Tuesday, July 16, 2013

Tuesday

I keep saying how amazing this place is, and it is, I won't deny that. At the same time it is heart breaking and sad and discouraging and just straight up tough! My heart has never felt so fully broken, my mind has never been so conflicted. 

I walked into camp this year thinking it was going  to be easy and all would be right with the world! I thought I would have 5 of my six boys, they would tell me endless stories in perfectly clear English of how they love school and are getting incredible discipleship, and their families have all decided to treat them with pure love and respect for being great students.  In my head, this was going to be a walk in the park- skipping and whistling a joyous toon! 

Well, reality is, it's a little different than that. I only have 3 of my six boys. I am trying so hard to get to know 7 new boys. They are precious, they each now hold a very deep special place in my heart. Just when I thought I couldn't handle anymore, there was room, enough of me to love all of them. 

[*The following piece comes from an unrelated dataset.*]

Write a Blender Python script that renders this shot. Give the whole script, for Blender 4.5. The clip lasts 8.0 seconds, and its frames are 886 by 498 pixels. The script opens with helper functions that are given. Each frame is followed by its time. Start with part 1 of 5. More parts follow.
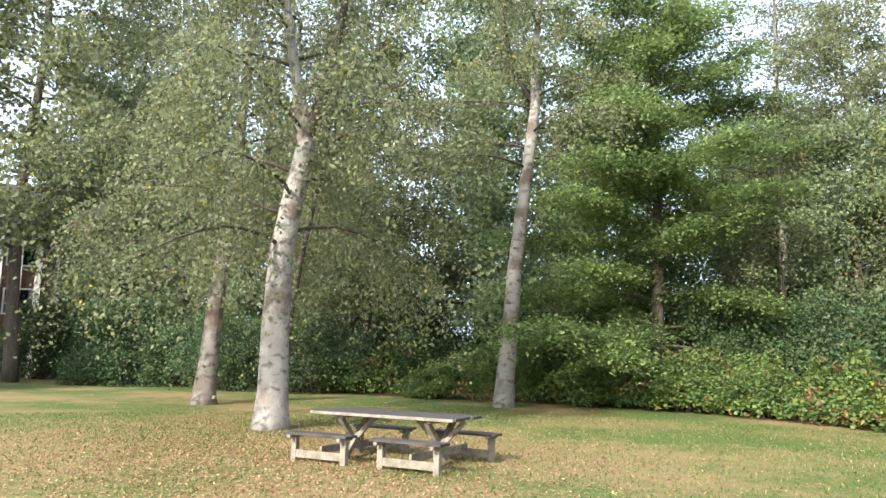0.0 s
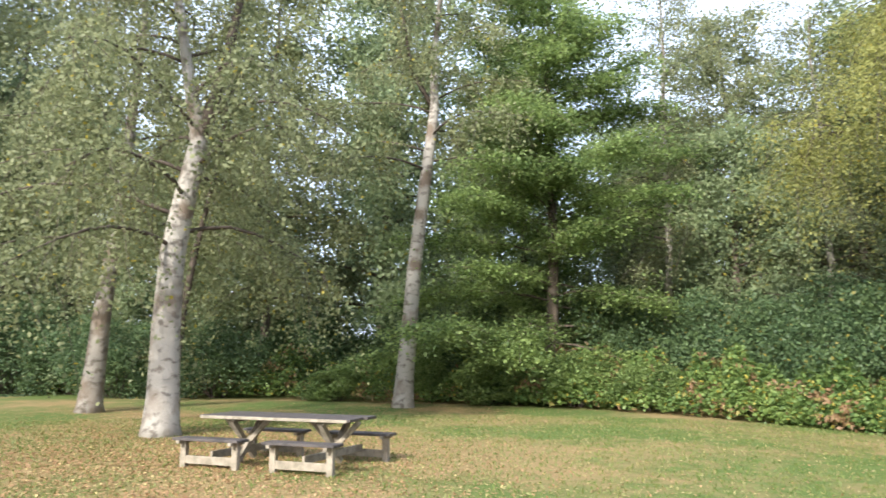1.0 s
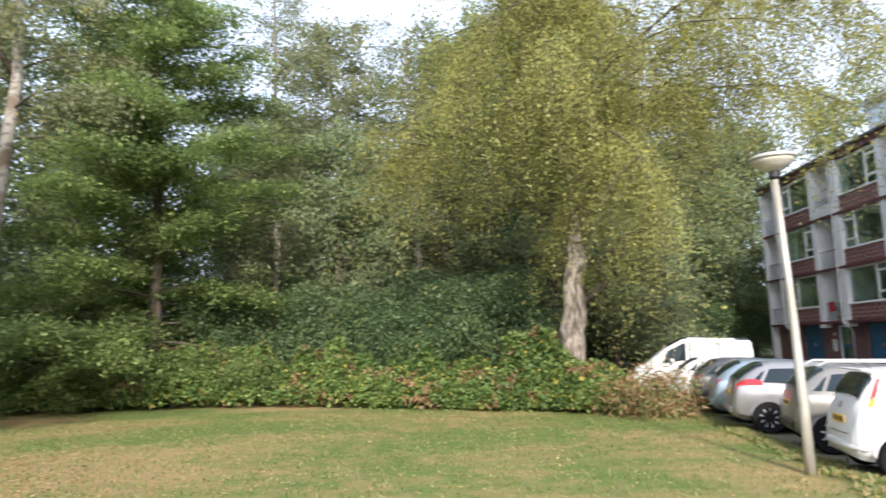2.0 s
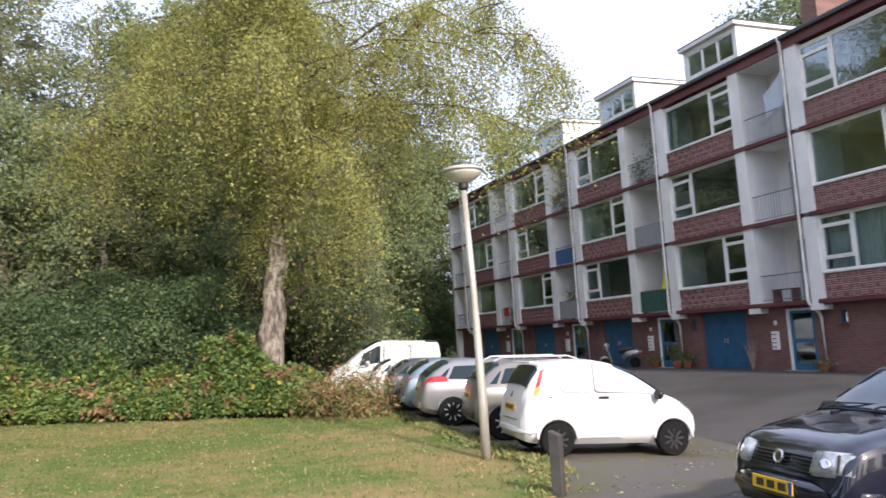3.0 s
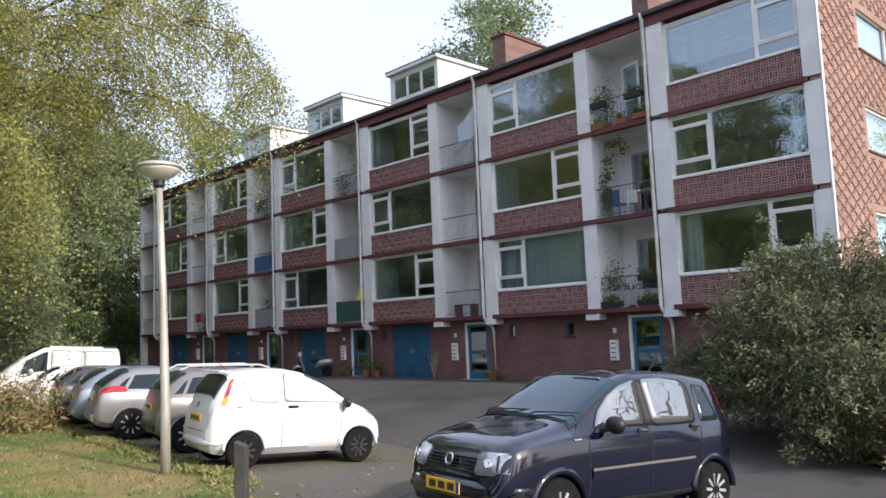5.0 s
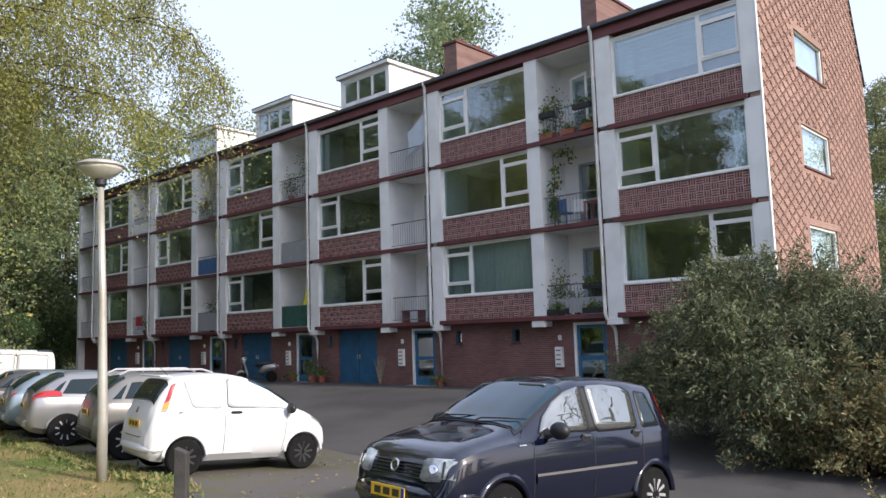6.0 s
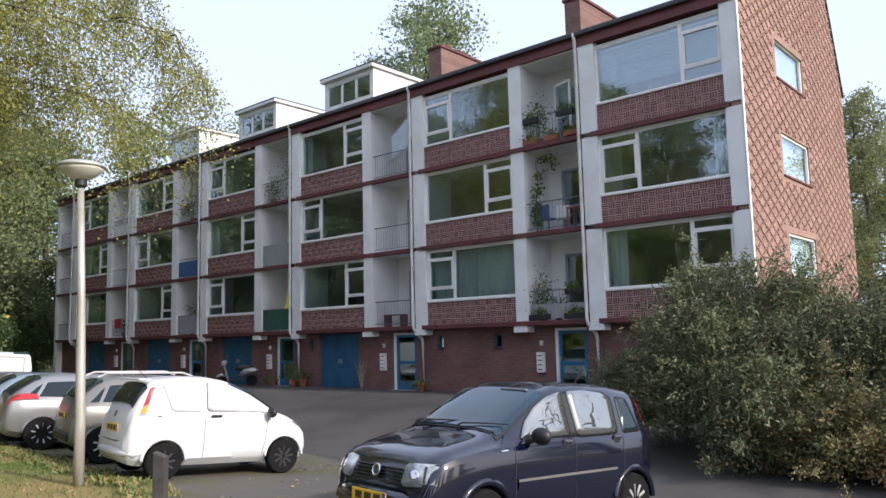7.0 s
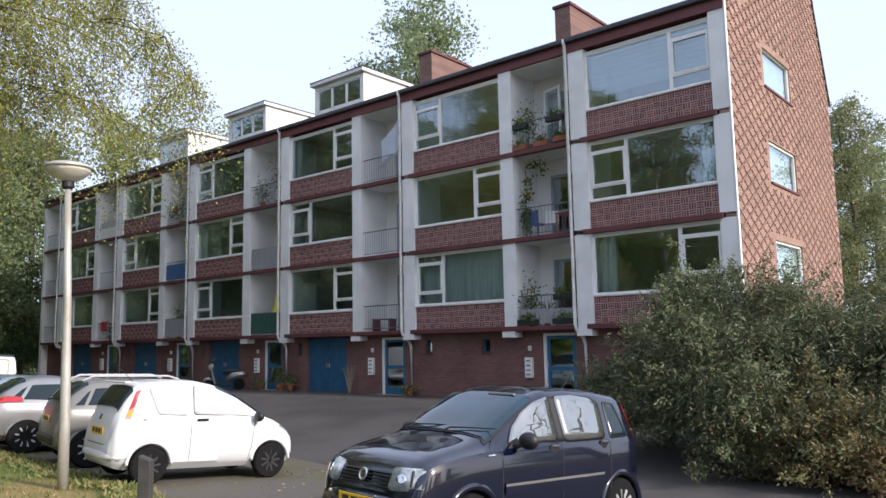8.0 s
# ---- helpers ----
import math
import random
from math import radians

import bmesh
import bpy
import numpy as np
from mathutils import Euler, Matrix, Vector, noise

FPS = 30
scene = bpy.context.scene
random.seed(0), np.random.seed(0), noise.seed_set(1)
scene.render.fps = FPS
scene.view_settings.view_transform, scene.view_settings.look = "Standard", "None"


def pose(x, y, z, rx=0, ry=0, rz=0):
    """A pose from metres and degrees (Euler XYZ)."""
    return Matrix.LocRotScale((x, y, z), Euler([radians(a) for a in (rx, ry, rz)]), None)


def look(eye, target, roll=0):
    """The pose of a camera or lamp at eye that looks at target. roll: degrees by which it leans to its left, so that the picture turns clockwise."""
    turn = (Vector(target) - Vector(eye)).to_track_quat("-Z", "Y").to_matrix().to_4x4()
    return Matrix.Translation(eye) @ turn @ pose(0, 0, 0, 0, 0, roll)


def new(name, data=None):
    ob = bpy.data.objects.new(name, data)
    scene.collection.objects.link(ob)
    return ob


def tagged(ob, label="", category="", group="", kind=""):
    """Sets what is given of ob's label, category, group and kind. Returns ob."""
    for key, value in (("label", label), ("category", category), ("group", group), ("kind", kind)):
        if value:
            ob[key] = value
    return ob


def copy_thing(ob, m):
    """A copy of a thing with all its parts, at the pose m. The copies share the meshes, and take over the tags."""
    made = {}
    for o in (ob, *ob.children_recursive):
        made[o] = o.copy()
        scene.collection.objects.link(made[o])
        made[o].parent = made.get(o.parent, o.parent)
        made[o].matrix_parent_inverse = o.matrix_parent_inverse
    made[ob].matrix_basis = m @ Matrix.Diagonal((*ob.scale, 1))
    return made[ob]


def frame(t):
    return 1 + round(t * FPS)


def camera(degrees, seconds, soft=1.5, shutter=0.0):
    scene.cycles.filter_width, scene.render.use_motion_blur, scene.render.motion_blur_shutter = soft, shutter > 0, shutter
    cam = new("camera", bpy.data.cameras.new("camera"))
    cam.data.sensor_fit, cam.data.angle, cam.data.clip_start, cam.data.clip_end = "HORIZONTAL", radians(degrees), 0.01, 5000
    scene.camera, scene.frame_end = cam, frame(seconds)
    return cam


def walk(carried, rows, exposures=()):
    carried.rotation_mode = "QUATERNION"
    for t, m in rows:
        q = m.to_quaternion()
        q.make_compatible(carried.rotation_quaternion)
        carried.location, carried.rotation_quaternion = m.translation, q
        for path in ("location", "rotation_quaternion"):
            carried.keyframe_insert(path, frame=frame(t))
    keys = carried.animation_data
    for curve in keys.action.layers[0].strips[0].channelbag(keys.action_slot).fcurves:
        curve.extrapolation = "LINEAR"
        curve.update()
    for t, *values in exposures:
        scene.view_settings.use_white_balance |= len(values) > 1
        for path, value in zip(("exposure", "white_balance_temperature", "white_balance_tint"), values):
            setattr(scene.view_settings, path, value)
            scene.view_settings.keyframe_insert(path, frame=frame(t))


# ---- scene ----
cam = camera(60.4, 8.0, soft=1.5, shutter=0.2)
PATH = [
    (0.0, (10.775, -19.857, 1.936), (6.833, -22.853, 2.634), 1.10),
    (0.5, (10.775, -19.758, 1.925), (6.775, -22.673, 2.633), 0.84),
    (1.0, (10.801, -19.656, 1.918), (6.512, -22.125, 2.632), 0.12),
    (1.5, (10.864, -19.539, 1.934), (6.133, -21.008, 2.615), -1.13),
    (2.0, (10.847, -19.567, 1.942), (5.887, -19.654, 2.567), -2.56),
    (2.2, (10.832, -19.590, 1.927), (5.887, -19.173, 2.538), -2.74),
    (3.3, (10.827, -19.591, 1.805), (6.353, -17.429, 2.362), -3.60),
    (3.5, (10.821, -19.581, 1.800), (6.452, -17.211, 2.349), -3.53),
    (4.0, (10.847, -19.573, 1.828), (6.741, -16.769, 2.353), -3.17),
    (4.5, (10.843, -19.565, 1.825), (7.016, -16.390, 2.348), -2.66),
    (5.0, (10.869, -19.604, 1.838), (7.278, -16.165, 2.364), -2.31),
    (6.5, (10.870, -19.619, 1.836), (7.577, -15.900, 2.402), -1.62),
    (7.0, (10.863, -19.623, 1.838), (7.607, -15.873, 2.417), -1.44),
    (7.5, (10.867, -19.623, 1.834), (7.641, -15.850, 2.428), -1.29),
    (8.0, (10.868, -19.624, 1.831), (7.669, -15.830, 2.440), -1.12),
]
walk(cam, [(t, look(eye, target, roll)) for t, eye, target, roll in PATH],
     exposures=[(0.0, 1.27, 6350, 10), (1.5, 1.20, 6450, 11), (2.2, 0.88, 6550, 14), (3.3, 0.76, 6600, 17), (4.5, 0.62, 6550, 15), (8.0, 0.47, 6450, 14)])

# ---- sky and sun ----
SUN_ELEV, SUN_AZ = 30.0, 4.0      # degrees; azimuth counted from +x towards +y
world = bpy.data.worlds.new("sky")
scene.world = world
world.use_nodes = True
wn = world.node_tree.nodes
sky = wn.new("ShaderNodeTexSky")
sky.sky_type = "NISHITA"
sky.sun_disc = False
sky.sun_elevation = radians(SUN_ELEV)
sky.sun_rotation = radians(90.0 - SUN_AZ)
sky.air_density, sky.dust_density, sky.ozone_density = 1.0, 3.5, 1.0
haze = wn.new("ShaderNodeMix")
haze.data_type = "RGBA"
haze.inputs[0].default_value = 0.62
haze.inputs[7].default_value = (5.85, 6.7, 8.5, 1)      # thin bright cloud veil over the blue
wn["Background"].inputs["Strength"].default_value = 0.15
world.node_tree.links.new(sky.outputs[0], haze.inputs[6])
world.node_tree.links.new(haze.outputs[2], wn["Background"].inputs["Color"])
sun_data = bpy.data.lights.new("sun", "SUN")
sun_data.energy, sun_data.angle, sun_data.color = 3.4, radians(3.0), (1.0, 0.95, 0.86)
sun = new("sun", sun_data)
el, az = radians(SUN_ELEV), radians(SUN_AZ)
sun_from = Vector((math.cos(el) * math.cos(az), math.cos(el) * math.sin(az), math.sin(el)))
sun.matrix_world = look(sun_from * 60, (0, 0, 0))


# ---- building helpers ----
def mat(name, color, rough=0.6, metal=0.0, spots=None, scale=6.0, bump=0.0, fine=60.0, var=0.12, island=0.0,
        randomise=0.0, coat=0.0, spec=0.5, stretch=(1, 1, 1)):
    """A node material: base colour, two scales of variation, optional second colour in patches, relief."""
    m = bpy.data.materials.new(name)
    m.use_nodes = True
    nt = m.node_tree
    n, lk = nt.nodes, nt.links.new
    b = n["Principled BSDF"]
    b.inputs["Roughness"].default_value = rough
    b.inputs["Metallic"].default_value = metal
    b.inputs["Coat Weight"].default_value = coat
    b.inputs["Specular IOR Level"].default_value = spec
    tc, mp = n.new("ShaderNodeTexCoord"), n.new("ShaderNodeMapping")
    mp.inputs["Scale"].default_value = stretch
    lk(tc.outputs["Object"], mp.inputs[0])
    big, small = n.new("ShaderNodeTexNoise"), n.new("ShaderNodeTexNoise")
    big.inputs["Scale"].default_value, big.inputs["Detail"].default_value = scale, 4
    small.inputs["Scale"].default_value, small.inputs["Detail"].default_value = fine, 2
    lk(mp.outputs[0], big.inputs["Vector"]), lk(mp.outputs[0], small.inputs["Vector"])
    col = n.new("ShaderNodeMix")
    col.data_type = "RGBA"
    c1 = (*color, 1)
    c2 = (*(spots or [c * (1 - 2.2 * var) for c in color]), 1)
    ramp = n.new("ShaderNodeValToRGB")
    ramp.color_ramp.elements[0].position, ramp.color_ramp.elements[1].position = 0.42, 0.66
    lk(big.outputs["Fac"], ramp.inputs[0])
    col.inputs[6].default_value, col.inputs[7].default_value = c1, c2
    lk(ramp.outputs[0], col.inputs[0])
    hsv = n.new("ShaderNodeHueSaturation")
    mr = n.new("ShaderNodeMapRange")
    mr.inputs[3].default_value, mr.inputs[4].default_value = 1 - 1.6 * var, 1 + 1.6 * var
    lk(small.outputs["Fac"], mr.inputs[0])
    value = mr.outputs[0]
    for amount, source in ((island, "geo"), (randomise, "obj")):
        if amount:
            src = n.new("ShaderNodeNewGeometry").outputs["Random Per Island"] if source == "geo" else n.new("ShaderNodeObjectInfo").outputs["Random"]
            r2, mul = n.new("ShaderNodeMapRange"), n.new("ShaderNodeMath")
            r2.inputs[3].default_value, r2.inputs[4].default_value = 1 - amount, 1 + amount
            mul.operation = "MULTIPLY"
            lk(src, r2.inputs[0]), lk(value, mul.inputs[0]), lk(r2.outputs[0], mul.inputs[1])
            value = mul.outputs[0]
    lk(value, hsv.inputs["Value"])
    lk(col.outputs[2], hsv.inputs["Color"])
    lk(hsv.outputs[0], b.inputs["Base Color"])
    if bump:
        bm_ = n.new("ShaderNodeBump")
        bm_.inputs["Strength"].default_value, bm_.inputs["Distance"].default_value = bump, 0.02
        lk(small.outputs["Fac"], bm_.inputs["Height"])
        lk(bm_.outputs[0], b.inputs["Normal"])
    return m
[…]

This day at camp we spend a lot of time doing one on one blessing time with the kids. This is when you find out the scary stuff! Kennedy's mother has died in the last year- he is now a DOUBLE orphan-, Harrison's a double orphan and not feeling the love in the house he stays at, Haggai wants to be in school so that others don't laugh at him, Chola lives with his grandmother and about 7 other family members, rodrick is just is so smart and cant afors to eat much less go to school, and it goes on.  To watch a 10 year old grieve the death of a parent, is heart wrenching. They don't know where their next meal will come from or if anyone will give them a home, and if they do, will they love them? Blessing time is great bc you get one on one time with the kids, you can speak directly to them, have some quality time to let them know you love them and pray for them. Kids in Zambia are not listened to, they don't talk to adults unless they are answering a question. Adults don't look children in the eyes, hug them or worry about their safety and livelyhood, so for us to sit and let them talk about whatever they want is special time. It is when you hear the big beautiful dreams of being Dr or Pilot, and the scary stuff, like witches come in at night, they are beat or the much dreaded answer to my question "who loves you?"... And they say, "no one"... I DO, I LOVE YOU WITH ALL THE HEART I HAVE AND EVERY INCH OF MY BEING, I LOVE YOU, with tears falling and hugs being held tight- I may be the only one that they know loves them, the first time they have heard the words, I LOVE YOU! 

I didn't get through all of the blessing time today, but the ones I did, were amazing, scary, tender, eye opening and in the end, filled with lots of unconditional love and prayer.

Chola is having a rough day today. I don't know what is going on. He isn't talking about it. It's breaking my heart. I just keep giving big hugs, reminding him I have thought of him everyday for an entire year and I will not give up on him, his education or his journey through what is goin on now. 

I don't want to leave- I am already fretting about this. I love these kids. I feel like I am doing something here, making a difference, even if just in one child's life, I feel like I have a meaning here...

I keep hearing the phrase "life more abundantly" I want to give this to these children, and I want it- I want to live a life more abundantly in Love, friendship, faith, patience... I want it all more abundantly... And I want it here- (now if I could just convince the MR...) this is where I feel LOVE- not to be confused with feeling loved and loving- I have that at home. I have told you all before of the ones I love and that love me, but feeling love here is different, maybe bc it is so scarce, you feel it in your heart and every cell of your body in a different way than at home. I want to feel the love of these kids everyday, but mostly, I want them to see my love everyday- to give them an example and show them it is a reality.

Pics are being weird about posting- check out FB or say tuned for when I get home and can use a laptop. 

1 comment:

  1. keep your heart open, and your mind straight. you are blessed for these feelings.